Scripts that build animated scenes
>>>>>

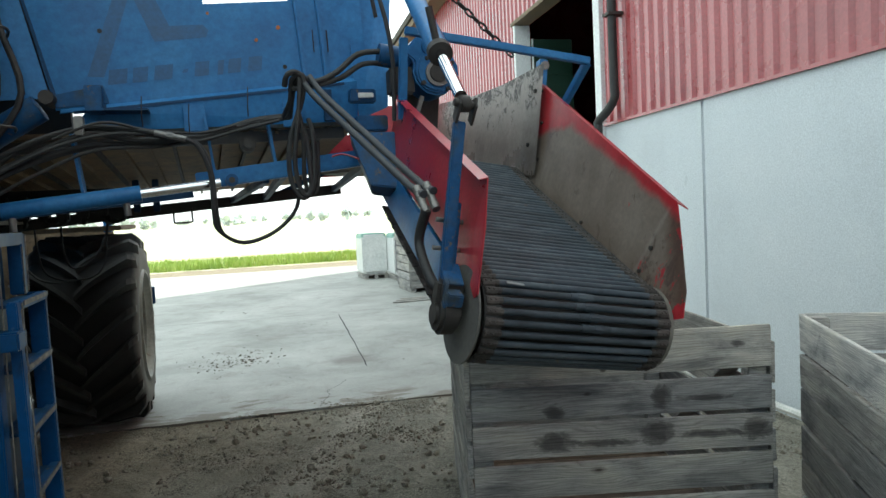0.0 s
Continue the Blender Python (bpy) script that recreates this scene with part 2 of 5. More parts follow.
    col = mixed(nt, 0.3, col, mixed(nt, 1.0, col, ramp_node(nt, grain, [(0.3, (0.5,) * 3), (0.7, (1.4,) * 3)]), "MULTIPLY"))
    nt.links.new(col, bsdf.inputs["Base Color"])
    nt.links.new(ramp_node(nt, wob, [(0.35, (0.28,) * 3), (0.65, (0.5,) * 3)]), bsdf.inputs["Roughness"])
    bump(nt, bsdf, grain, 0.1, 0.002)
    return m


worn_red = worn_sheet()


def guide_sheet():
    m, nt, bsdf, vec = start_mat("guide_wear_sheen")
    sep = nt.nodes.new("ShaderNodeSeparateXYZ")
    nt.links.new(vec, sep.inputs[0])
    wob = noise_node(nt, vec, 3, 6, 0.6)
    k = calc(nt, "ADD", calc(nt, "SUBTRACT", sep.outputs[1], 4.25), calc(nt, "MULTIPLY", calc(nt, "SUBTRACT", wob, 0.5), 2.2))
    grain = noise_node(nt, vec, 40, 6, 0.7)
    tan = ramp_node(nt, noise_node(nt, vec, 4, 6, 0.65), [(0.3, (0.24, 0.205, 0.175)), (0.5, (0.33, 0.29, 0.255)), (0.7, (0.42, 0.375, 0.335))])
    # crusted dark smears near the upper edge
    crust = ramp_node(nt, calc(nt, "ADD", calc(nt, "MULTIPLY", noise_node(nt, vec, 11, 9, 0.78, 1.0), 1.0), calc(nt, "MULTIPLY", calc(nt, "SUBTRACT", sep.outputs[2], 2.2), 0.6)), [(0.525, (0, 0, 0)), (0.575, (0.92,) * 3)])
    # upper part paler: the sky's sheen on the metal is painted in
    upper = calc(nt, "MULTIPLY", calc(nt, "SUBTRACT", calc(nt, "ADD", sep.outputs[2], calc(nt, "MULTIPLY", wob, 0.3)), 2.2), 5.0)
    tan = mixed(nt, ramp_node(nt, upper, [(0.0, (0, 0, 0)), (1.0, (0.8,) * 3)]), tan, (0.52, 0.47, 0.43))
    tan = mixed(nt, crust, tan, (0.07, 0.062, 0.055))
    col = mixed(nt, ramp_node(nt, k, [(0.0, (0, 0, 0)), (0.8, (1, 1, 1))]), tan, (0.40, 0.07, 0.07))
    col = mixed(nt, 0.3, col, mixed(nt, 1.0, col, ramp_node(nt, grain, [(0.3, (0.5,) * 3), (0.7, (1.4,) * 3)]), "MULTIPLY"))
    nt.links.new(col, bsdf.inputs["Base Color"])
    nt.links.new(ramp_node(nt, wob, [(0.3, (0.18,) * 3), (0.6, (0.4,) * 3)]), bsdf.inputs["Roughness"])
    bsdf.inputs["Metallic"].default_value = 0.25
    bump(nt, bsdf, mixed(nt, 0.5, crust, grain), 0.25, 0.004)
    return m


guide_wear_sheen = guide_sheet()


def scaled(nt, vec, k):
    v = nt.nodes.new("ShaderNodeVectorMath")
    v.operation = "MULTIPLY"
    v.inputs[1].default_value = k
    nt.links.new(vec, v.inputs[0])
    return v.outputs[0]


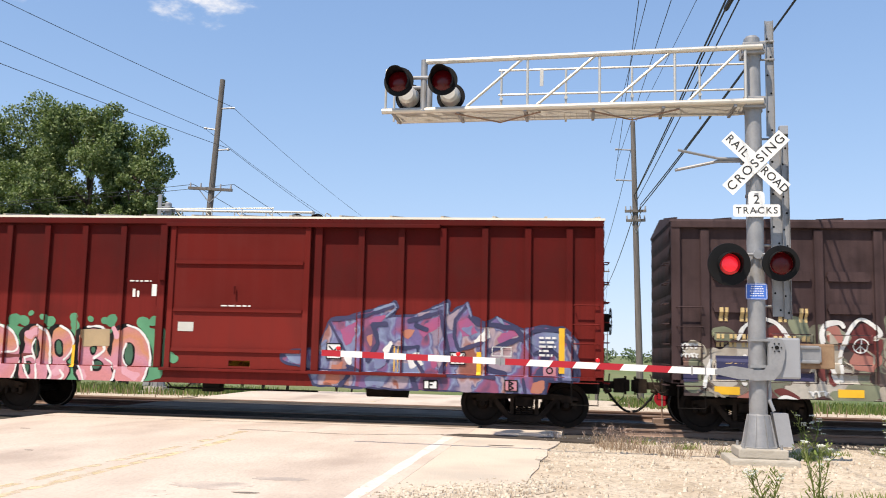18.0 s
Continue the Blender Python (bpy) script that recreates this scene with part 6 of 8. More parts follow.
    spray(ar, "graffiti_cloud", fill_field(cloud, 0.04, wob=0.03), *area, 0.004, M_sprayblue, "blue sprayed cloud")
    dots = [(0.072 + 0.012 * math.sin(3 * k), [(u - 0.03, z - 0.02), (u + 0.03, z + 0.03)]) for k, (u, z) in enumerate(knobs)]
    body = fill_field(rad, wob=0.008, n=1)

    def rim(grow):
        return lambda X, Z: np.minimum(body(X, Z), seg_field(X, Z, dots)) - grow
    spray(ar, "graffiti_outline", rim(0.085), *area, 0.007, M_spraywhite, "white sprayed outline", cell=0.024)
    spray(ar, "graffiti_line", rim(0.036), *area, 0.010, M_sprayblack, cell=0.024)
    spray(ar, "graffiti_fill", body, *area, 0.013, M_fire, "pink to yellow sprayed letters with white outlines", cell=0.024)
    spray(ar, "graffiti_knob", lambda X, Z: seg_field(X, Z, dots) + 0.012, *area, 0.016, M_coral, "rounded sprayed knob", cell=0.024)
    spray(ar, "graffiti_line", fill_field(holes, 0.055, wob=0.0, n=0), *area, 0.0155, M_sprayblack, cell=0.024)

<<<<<

**Exercise description:** Write out the whole listing exactly, and drop the pictures.

**Exercise answer:**
0.0 s
Continue the Blender Python (bpy) script that recreates this scene with part 2 of 5. More parts follow.
    col = mixed(nt, 0.3, col, mixed(nt, 1.0, col, ramp_node(nt, grain, [(0.3, (0.5,) * 3), (0.7, (1.4,) * 3)]), "MULTIPLY"))
    nt.links.new(col, bsdf.inputs["Base Color"])
    nt.links.new(ramp_node(nt, wob, [(0.35, (0.28,) * 3), (0.65, (0.5,) * 3)]), bsdf.inputs["Roughness"])
    bump(nt, bsdf, grain, 0.1, 0.002)
    return m


worn_red = worn_sheet()


def guide_sheet():
    m, nt, bsdf, vec = start_mat("guide_wear_sheen")
    sep = nt.nodes.new("ShaderNodeSeparateXYZ")
    nt.links.new(vec, sep.inputs[0])
    wob = noise_node(nt, vec, 3, 6, 0.6)
    k = calc(nt, "ADD", calc(nt, "SUBTRACT", sep.outputs[1], 4.25), calc(nt, "MULTIPLY", calc(nt, "SUBTRACT", wob, 0.5), 2.2))
    grain = noise_node(nt, vec, 40, 6, 0.7)
    tan = ramp_node(nt, noise_node(nt, vec, 4, 6, 0.65), [(0.3, (0.24, 0.205, 0.175)), (0.5, (0.33, 0.29, 0.255)), (0.7, (0.42, 0.375, 0.335))])
    # crusted dark smears near the upper edge
    crust = ramp_node(nt, calc(nt, "ADD", calc(nt, "MULTIPLY", noise_node(nt, vec, 11, 9, 0.78, 1.0), 1.0), calc(nt, "MULTIPLY", calc(nt, "SUBTRACT", sep.outputs[2], 2.2), 0.6)), [(0.525, (0, 0, 0)), (0.575, (0.92,) * 3)])
    # upper part paler: the sky's sheen on the metal is painted in
    upper = calc(nt, "MULTIPLY", calc(nt, "SUBTRACT", calc(nt, "ADD", sep.outputs[2], calc(nt, "MULTIPLY", wob, 0.3)), 2.2), 5.0)
    tan = mixed(nt, ramp_node(nt, upper, [(0.0, (0, 0, 0)), (1.0, (0.8,) * 3)]), tan, (0.52, 0.47, 0.43))
    tan = mixed(nt, crust, tan, (0.07, 0.062, 0.055))
    col = mixed(nt, ramp_node(nt, k, [(0.0, (0, 0, 0)), (0.8, (1, 1, 1))]), tan, (0.40, 0.07, 0.07))
    col = mixed(nt, 0.3, col, mixed(nt, 1.0, col, ramp_node(nt, grain, [(0.3, (0.5,) * 3), (0.7, (1.4,) * 3)]), "MULTIPLY"))
    nt.links.new(col, bsdf.inputs["Base Color"])
    nt.links.new(ramp_node(nt, wob, [(0.3, (0.18,) * 3), (0.6, (0.4,) * 3)]), bsdf.inputs["Roughness"])
    bsdf.inputs["Metallic"].default_value = 0.25
    bump(nt, bsdf, mixed(nt, 0.5, crust, grain), 0.25, 0.004)
    return m


guide_wear_sheen = guide_sheet()


def scaled(nt, vec, k):
    v = nt.nodes.new("ShaderNodeVectorMath")
    v.operation = "MULTIPLY"
    v.inputs[1].default_value = k
    nt.links.new(vec, v.inputs[0])
    return v.outputs[0]


18.0 s
Continue the Blender Python (bpy) script that recreates this scene with part 6 of 8. More parts follow.
    spray(ar, "graffiti_cloud", fill_field(cloud, 0.04, wob=0.03), *area, 0.004, M_sprayblue, "blue sprayed cloud")
    dots = [(0.072 + 0.012 * math.sin(3 * k), [(u - 0.03, z - 0.02), (u + 0.03, z + 0.03)]) for k, (u, z) in enumerate(knobs)]
    body = fill_field(rad, wob=0.008, n=1)

    def rim(grow):
        return lambda X, Z: np.minimum(body(X, Z), seg_field(X, Z, dots)) - grow
    spray(ar, "graffiti_outline", rim(0.085), *area, 0.007, M_spraywhite, "white sprayed outline", cell=0.024)
    spray(ar, "graffiti_line", rim(0.036), *area, 0.010, M_sprayblack, cell=0.024)
    spray(ar, "graffiti_fill", body, *area, 0.013, M_fire, "pink to yellow sprayed letters with white outlines", cell=0.024)
    spray(ar, "graffiti_knob", lambda X, Z: seg_field(X, Z, dots) + 0.012, *area, 0.016, M_coral, "rounded sprayed knob", cell=0.024)
    spray(ar, "graffiti_line", fill_field(holes, 0.055, wob=0.0, n=0), *area, 0.0155, M_sprayblack, cell=0.024)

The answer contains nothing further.